Au-delà des trophées, le rallye a renforcé leur lien. «On ne s’appelle plus maman et fille, mais ma gazelle», s’amuse Jawhara. Une passion qui les suit au quotidien: «Ça nous apprend que rien n’est impossible. Si on surmonte des galères ici, on peut tout affronter après», souligne-t-elle. Pour Dounia, c’est une source de force: «Depuis que je fais ce rallye, j’ose entreprendre des choses que je n’aurais jamais crues possibles.»

L’appel du désert… et de la famille

Malgré les défis physiques – comme l’ascension du Toubkal, que Dounia qualifie de pire épreuve de sa vie –, elles reviennent toujours.
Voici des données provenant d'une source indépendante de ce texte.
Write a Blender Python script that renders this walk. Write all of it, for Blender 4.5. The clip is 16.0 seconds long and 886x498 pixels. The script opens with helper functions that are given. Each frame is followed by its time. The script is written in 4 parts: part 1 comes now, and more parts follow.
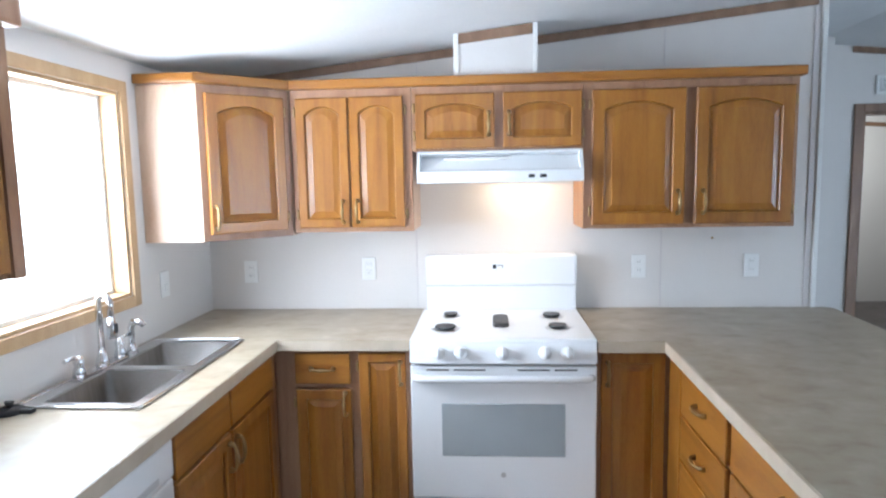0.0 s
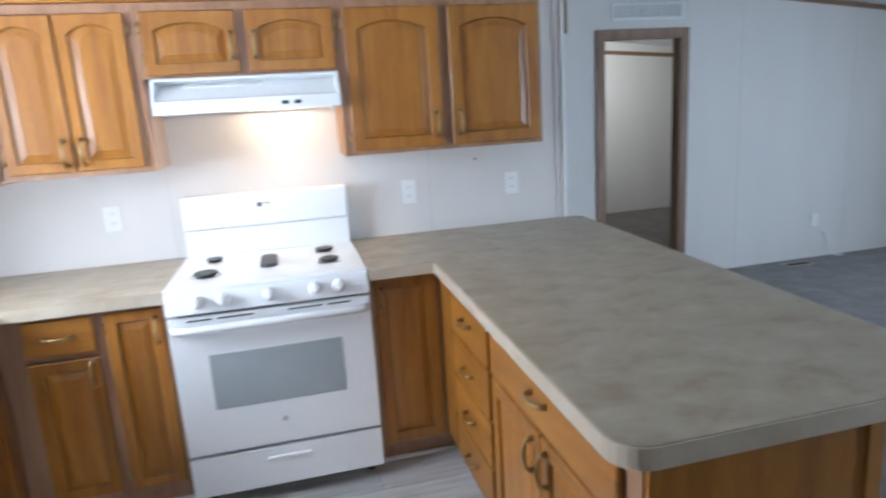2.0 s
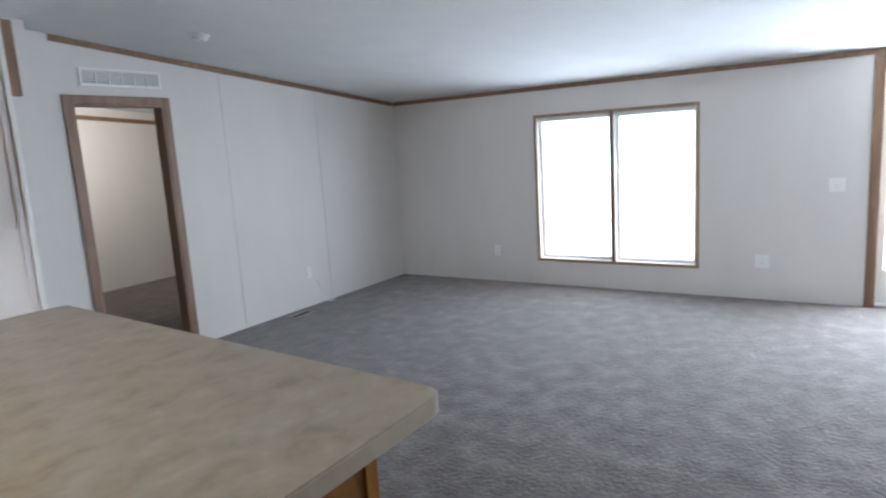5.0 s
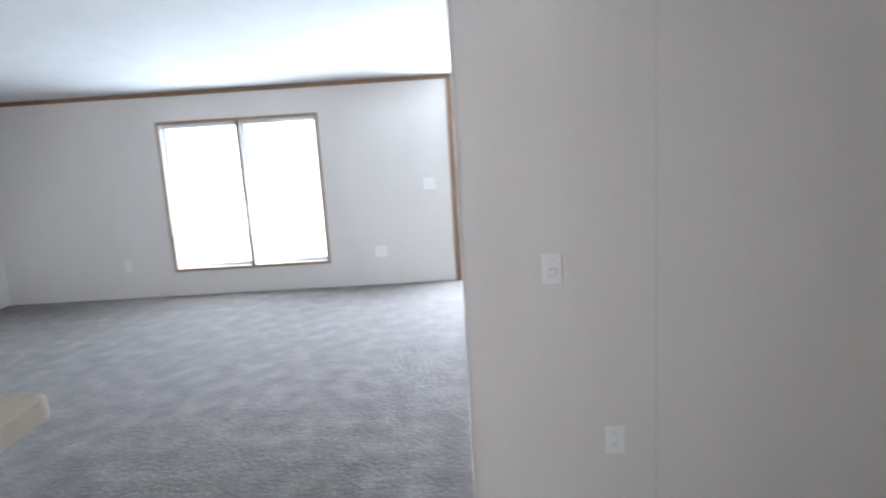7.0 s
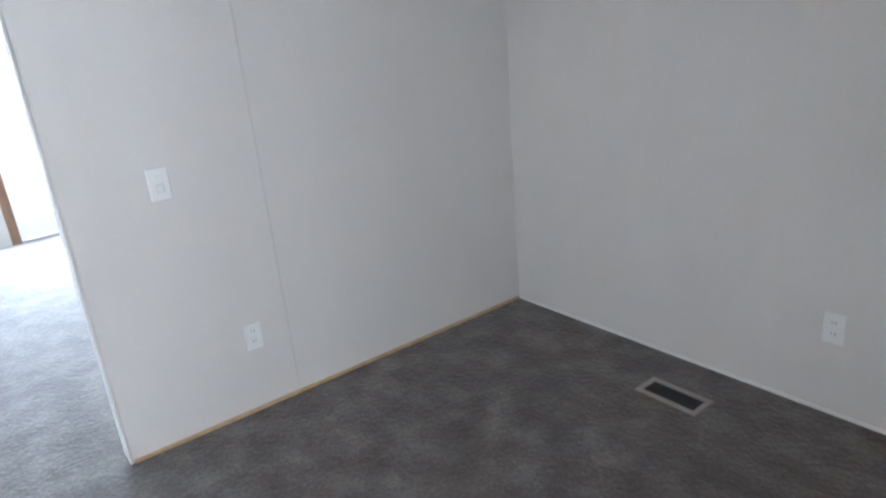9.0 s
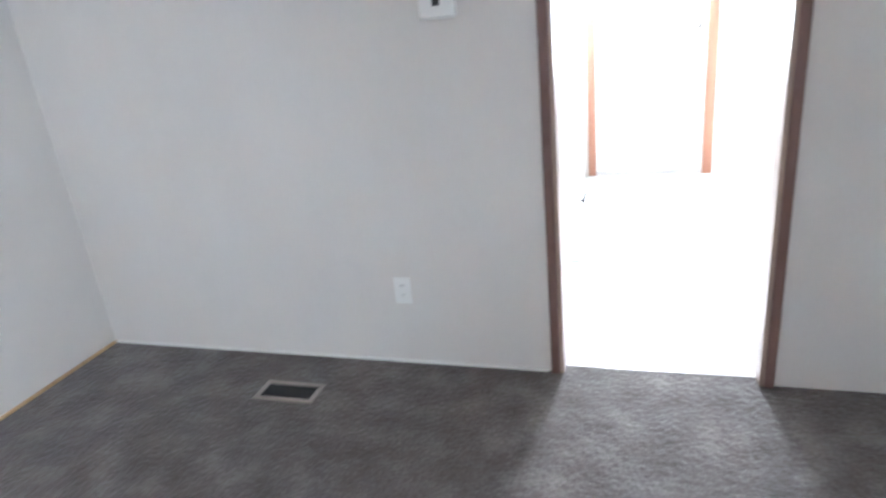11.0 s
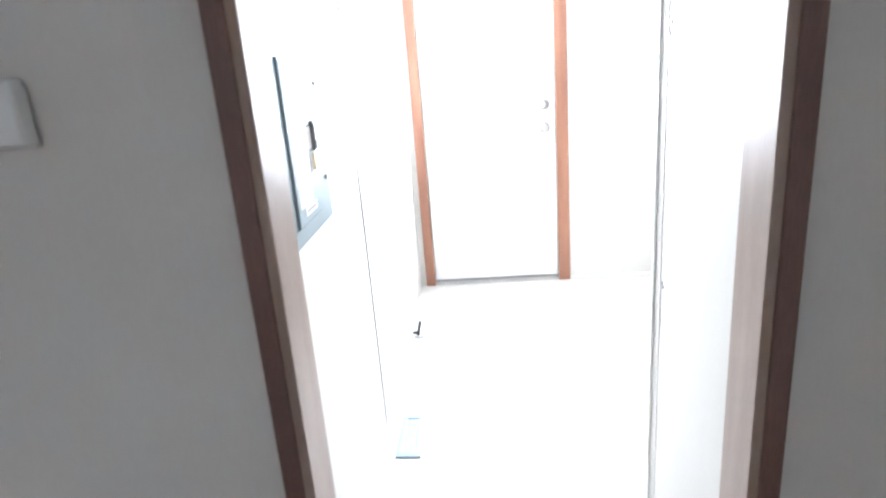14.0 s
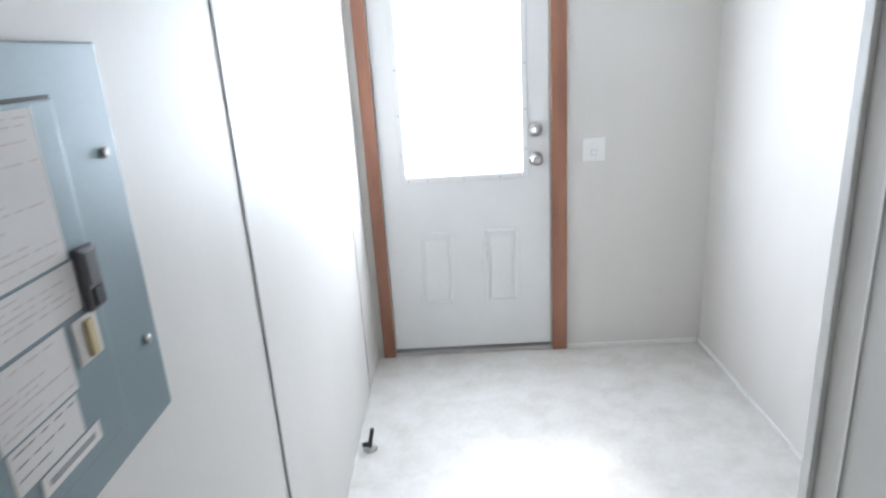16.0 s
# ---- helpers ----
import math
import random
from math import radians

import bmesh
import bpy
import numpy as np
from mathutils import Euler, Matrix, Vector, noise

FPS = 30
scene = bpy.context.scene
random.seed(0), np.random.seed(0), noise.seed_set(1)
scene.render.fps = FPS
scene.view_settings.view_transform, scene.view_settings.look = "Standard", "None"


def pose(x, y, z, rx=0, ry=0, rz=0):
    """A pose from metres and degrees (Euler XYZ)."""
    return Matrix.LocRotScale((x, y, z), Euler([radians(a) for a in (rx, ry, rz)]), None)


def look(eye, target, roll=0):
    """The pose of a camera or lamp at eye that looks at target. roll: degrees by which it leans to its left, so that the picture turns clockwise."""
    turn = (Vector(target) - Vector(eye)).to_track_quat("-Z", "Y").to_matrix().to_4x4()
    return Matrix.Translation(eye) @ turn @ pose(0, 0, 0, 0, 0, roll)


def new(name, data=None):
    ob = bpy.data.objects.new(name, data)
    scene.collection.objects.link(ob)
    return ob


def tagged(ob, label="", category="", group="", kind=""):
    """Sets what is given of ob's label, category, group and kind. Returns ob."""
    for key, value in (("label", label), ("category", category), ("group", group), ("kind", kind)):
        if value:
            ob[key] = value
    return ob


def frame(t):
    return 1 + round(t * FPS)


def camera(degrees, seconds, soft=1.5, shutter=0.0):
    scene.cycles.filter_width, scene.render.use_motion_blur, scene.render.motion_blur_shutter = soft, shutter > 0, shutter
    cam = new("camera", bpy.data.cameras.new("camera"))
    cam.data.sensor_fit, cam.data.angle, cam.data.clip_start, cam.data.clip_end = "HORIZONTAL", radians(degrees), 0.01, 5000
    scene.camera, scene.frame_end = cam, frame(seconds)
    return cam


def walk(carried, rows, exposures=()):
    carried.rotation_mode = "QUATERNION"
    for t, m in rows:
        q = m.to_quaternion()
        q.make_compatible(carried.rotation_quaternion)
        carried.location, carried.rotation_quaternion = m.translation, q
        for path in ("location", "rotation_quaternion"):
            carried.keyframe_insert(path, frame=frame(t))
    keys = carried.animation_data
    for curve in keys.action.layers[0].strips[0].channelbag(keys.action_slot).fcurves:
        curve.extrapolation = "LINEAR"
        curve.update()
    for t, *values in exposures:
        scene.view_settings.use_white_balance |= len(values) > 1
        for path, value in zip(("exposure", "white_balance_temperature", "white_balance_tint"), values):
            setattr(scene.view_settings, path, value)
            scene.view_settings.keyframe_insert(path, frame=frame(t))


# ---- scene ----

Même après avoir évoqué, un temps, une séparation l’année prochaine (Dounia avec sa cadette, Jawhara en solo), elles savent déjà qu’elles ne pourront pas se quitter. «Une fois rentrées à Meknès, on s’appelle… et on repart ensemble», rit Dounia.
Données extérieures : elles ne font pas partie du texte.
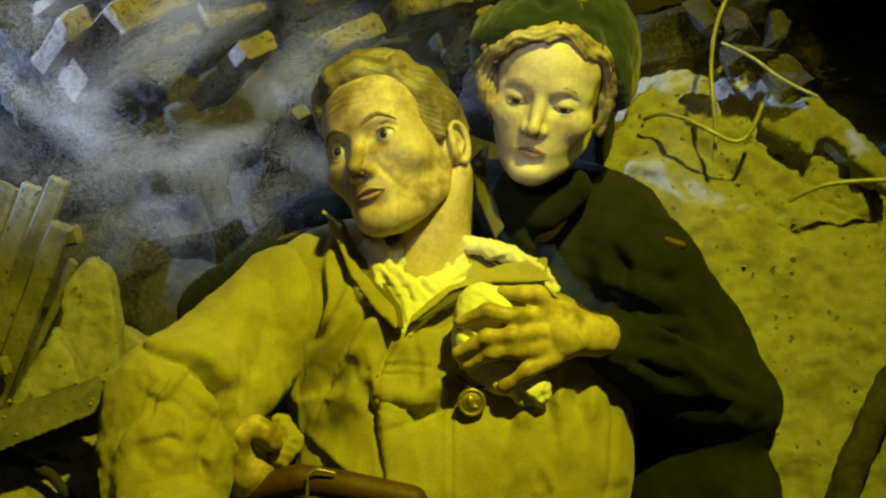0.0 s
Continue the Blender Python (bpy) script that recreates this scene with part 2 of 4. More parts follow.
def head(heap, m, skin, lids=0.0, gaze=(0, 0), lean=1.0, furrow=0.0, parted=0.0, brows=1.0, mouth=1.0, eyes=0.031, nose=(0.0, 0.0), muzzle=0.0):
    """A modelled head in the pose m, facing z with y up."""
    face = [ball((0, 0.035, -0.012), (0.073, 0.086, 0.096)),
            ball((0, -0.004, 0.03), (0.061 * lean, 0.07, 0.058), k=0.03),
            ball((0, 0.052, 0.046), (0.058, 0.046, 0.045), k=0.03),
            ball((0, -0.053, 0.042 - muzzle), (0.036, 0.044, 0.042), k=0.028),
            limb([(0.06 * lean, -0.022, -0.008), (0.053 * lean, -0.055, 0.004), (0.034 * lean, -0.078, 0.036), (0.012, -0.09, 0.064)], [0.009, 0.011, 0.0105, 0.011], k=0.024),
            limb([(-0.06 * lean, -0.022, -0.008), (-0.053 * lean, -0.055, 0.004), (-0.034 * lean, -0.078, 0.036), (-0.012, -0.09, 0.064)], [0.009, 0.011, 0.0105, 0.011], k=0.024),
            ball((0, -0.0925, 0.071 - muzzle), (0.0185, 0.014, 0.015), k=0.014),
            limb([(-0.047, 0.014, 0.062), (-0.024, 0.023, 0.079), (0.024, 0.023, 0.079), (0.047, 0.014, 0.062)], [0.007, 0.0095, 0.0095, 0.007], k=0.018),
            ball((0.047 * lean, -0.02, 0.055), (0.018, 0.014, 0.018), k=0.022), ball((-0.047 * lean, -0.02, 0.055), (0.018, 0.014, 0.018), k=0.022),
            ball((eyes, 0.001, 0.097), (0.0185, 0.0125, 0.013), k=0.012, cut=True), ball((-eyes, 0.001, 0.097), (0.0185, 0.0125, 0.013), k=0.012, cut=True),
            limb([(0, 0.02, 0.082), (0, 0.002, 0.091 + 0.3 * nose[1]), (0, -0.018 + 0.6 * nose[0], 0.101 + 0.8 * nose[1]), (0, -0.029 + nose[0], 0.1085 + nose[1])], [0.0062, 0.0058, 0.0066, 0.0078], k=0.009),
            ball((0, -0.0315 + nose[0], 0.1085 + nose[1]), (0.0082, 0.0072, 0.0075), k=0.004),
            ball((0.0112, -0.0345 + nose[0], 0.0945 + 0.6 * nose[1]), (0.0062, 0.0068, 0.0095), k=0.006), ball((-0.0112, -0.0345 + nose[0], 0.0945 + 0.6 * nose[1]), (0.0062, 0.0068, 0.0095), k=0.006),
            ball((0, -0.0595, 0.0665 - muzzle), (0.027, 0.02, 0.0185), k=0.012),
            ball((0, -0.077, 0.0925 - muzzle), (0.018, 0.0055, 0.0062), k=0.01, cut=True)]
    for s in (1, -1):
        e = Vector((eyes * s, 0.003, 0.0745))
        face += [ball(e, 0.0158, k=0.004),
                 ball(e + Vector((0, -0.0005 - 0.0065 * lids, 0.017)), (0.0165, 0.009 - 0.0058 * lids, 0.016), (0, 0, 4 * s), k=0.0015, cut=True),
                 limb([e + Vector((-0.016 * s, 0.0075, 0.0085)), e + Vector((-0.006 * s, 0.0128, 0.0115)), e + Vector((0.006 * s, 0.0128, 0.0112)), e + Vector((0.0165 * s, 0.007, 0.006))],
                      [0.0009, 0.0014, 0.0014, 0.0009], k=0.0025, cut=True)]
        ear = Vector((0.078 * s, -0.004, -0.012))
        face += [ball(ear, (0.008, 0.024, 0.017), (0, 20 * s, 0), k=0.008),
                 limb([ear + Vector(((0.006 + 0.005 * math.sin(a)) * s, 0.003 + 0.027 * math.cos(a - 0.5), -0.001 - 0.0165 * math.sin(a - 0.5)))
                       for a in [-0.5 + 0.4 * q for q in range(10)]], [0.0032, 0.0036, 0.0038, 0.004, 0.004, 0.004, 0.004, 0.0042, 0.0048, 0.0055], k=0.004),
                 limb([ear + Vector((0.007 * s, 0.014, 0.0)), ear + Vector((0.009 * s, 0.002, -0.008)), ear + Vector((0.006 * s, -0.012, 0.0))], [0.003, 0.003, 0.003], k=0.004),
                 ball(ear + Vector((0.011 * s, -0.002, 0.002)), (0.006, 0.009, 0.006), k=0.003, cut=True)]
    V, Q = melt(face, 0.0016)
    N = normals(V, Q)
    V = rough(V, N, 0.05, 0.0012, 1.0, 2)
    if furrow:
        for y in (0.05, 0.058, 0.067):
            V = fold(V, N, [(-0.035, y - 0.003), (-0.01, y), (0.012, y - 0.002), (0.036, y - 0.004)], 0.0025, furrow)
        for s in (1, -1):
            V = fold(V, N, [(0.017 * s, -0.03), (0.027 * s, -0.045), (eyes * s, -0.062)], 0.004, furrow * 1.5)
    heap.add(at(m, V), Q, skin)
    def skin_at(x, y, over):
        near = V[(np.abs(V[:, 0] - x) < 0.0022) & (np.abs(V[:, 1] - y) < 0.0022) & (V[:, 2] > 0.03)]
        return (x, y, near[:, 2].max() + over)

    half = (-0.025, -0.018, -0.011, -0.005, 0.0, 0.005, 0.011, 0.018, 0.025)
    low = 0.4 * nose[0]
    rise = (-0.0622, -0.0605, -0.0582, -0.0566, -0.0572, -0.0566, -0.0582, -0.0605, -0.0622)
    drop = (-0.0632, -0.0642, -0.0655, -0.0662, -0.0664, -0.0662, -0.0655, -0.0642, -0.0632)
    line = (-0.0632, -0.0618, -0.0606, -0.0604, -0.0608, -0.0604, -0.0606, -0.0618, -0.0632)
    lips = [limb([skin_at(x * mouth, y + low, -0.0008) for x, y in zip(half, rise)], [0.0008, 0.0015, 0.0021, 0.0024, 0.0024, 0.0024, 0.0021, 0.0015, 0.0008], k=0.001),
            limb([skin_at(x * mouth, y + low - parted, -0.0012) for x, y in zip(half, drop)], [0.0008, 0.0017, 0.0027, 0.0031, 0.0033, 0.0031, 0.0027, 0.0017, 0.0008], k=0.001)]
    W, R = melt(lips, 0.0011)
    heap.add(at(m, W), R, LIP)
    # Dark strip in place of a shaded crease between the lips.
    W, R = melt([limb([skin_at(x * mouth, y + low - parted / 2, 0.0012) for x, y in zip(half, line)], [0.001, 0.0012, 0.0013, 0.0014, 0.0014, 0.0014, 0.0013, 0.0012, 0.001])], 0.0009)
    heap.add(at(m, W), R, MOUTH)
    arches = [limb([skin_at((x + eyes - 0.031) * s, y, -0.0008) for x, y in ((0.012, 0.02), (0.022, 0.0255), (0.032, 0.0275), (0.041, 0.0245), (0.049, 0.018))],
                   [0.0016 * brows, 0.0021 * brows, 0.002 * brows, 0.0015 * brows, 0.0008 * brows]) for s in (1, -1)]
    for s in (1, -1):
        # A dark ball stands in for each shaded nostril hole.
        W, R = sphere((0.0058 * s, -0.0392 + nose[0], 0.1035 + 0.9 * nose[1]), 0.0026, 6, 10)
        heap.add(at(m, W), R, MOUTH)
        V, Q = melt([arches[0 if s == 1 else 1]], 0.0012)
        heap.add(at(m, rough(V, normals(V, Q), 0.006, 0.0008, s, 2)), Q, BROW)
        lash = []
        for x in (-0.0135, -0.009, -0.003, 0.003, 0.009, 0.0135):
            y = -0.0005 - 0.0065 * lids + (0.009 - 0.0058 * lids) * math.sqrt(1 - (x / 0.0165) ** 2)
            lash.append((eyes * s + x, 0.003 + y, 0.0745 + math.sqrt(0.0161 ** 2 - x * x - y * y)))
        V, Q = melt([limb(lash, [0.0007, 0.0011, 0.0012, 0.0012, 0.0011, 0.0007])], 0.0009)
        heap.add(at(m, V), Q, BROW)
        V, Q = sphere((eyes * s, 0.003, 0.0745), 0.014)
        heap.add(at(m, V), Q, EYE_WHITE)
        g = Vector((gaze[0], gaze[1], 1)).normalized() * 0.0083
        V, Q = sphere(np.array((eyes * s, 0.003, 0.0745)) + np.array(g), 0.0072, 8, 14)
        heap.add(at(m, V), Q, IRIS)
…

Leurs philosophies de vie, comme leur complémentarité sur la piste, se répondent avec harmonie. «Ma philosophie? Vivre le moment présent, prendre soin de mes proches et de moi, un point c’est tout», résume Dounia avec simplicité. Jawhara, dans le même élan, ajoute: «On n’a qu’une vie, il faut la vivre pleinement.»

Leur complicité transparaît aussi dans l’admiration mutuelle qu’elles se portent. «Ce que j’admire le plus chez maman pendant la compétition, c’est sa sagesse et sa bienveillance envers tous, que ce soit les autres concurrentes ou l’équipe d’organisation», confie Jawhara, émue. Dounia, son regard maternel plein de fierté, lui rend la pareille et loue la détermination sans faille de sa fille: «Quand elle veut quelque chose, elle l’obtient. Et puis cette douceur, ce sourire qui ne la quitte jamais...»

Leur mot de la fin? Un encouragement vibrant. «À toutes les mères et filles: foncez! Ce rallye va vous changer la vie», lance Dounia. Jawhara abonde: «C’est une expérience unique, qu’on soit marocaine ou étrangère.»

Dounia et Jawhara Bennani incarnent bien plus qu’un duo gagnant. Elles sont la preuve que l’aventure, la famille et la détermination peuvent tracer des chemins extraordinaires… même dans les dunes les plus hostiles.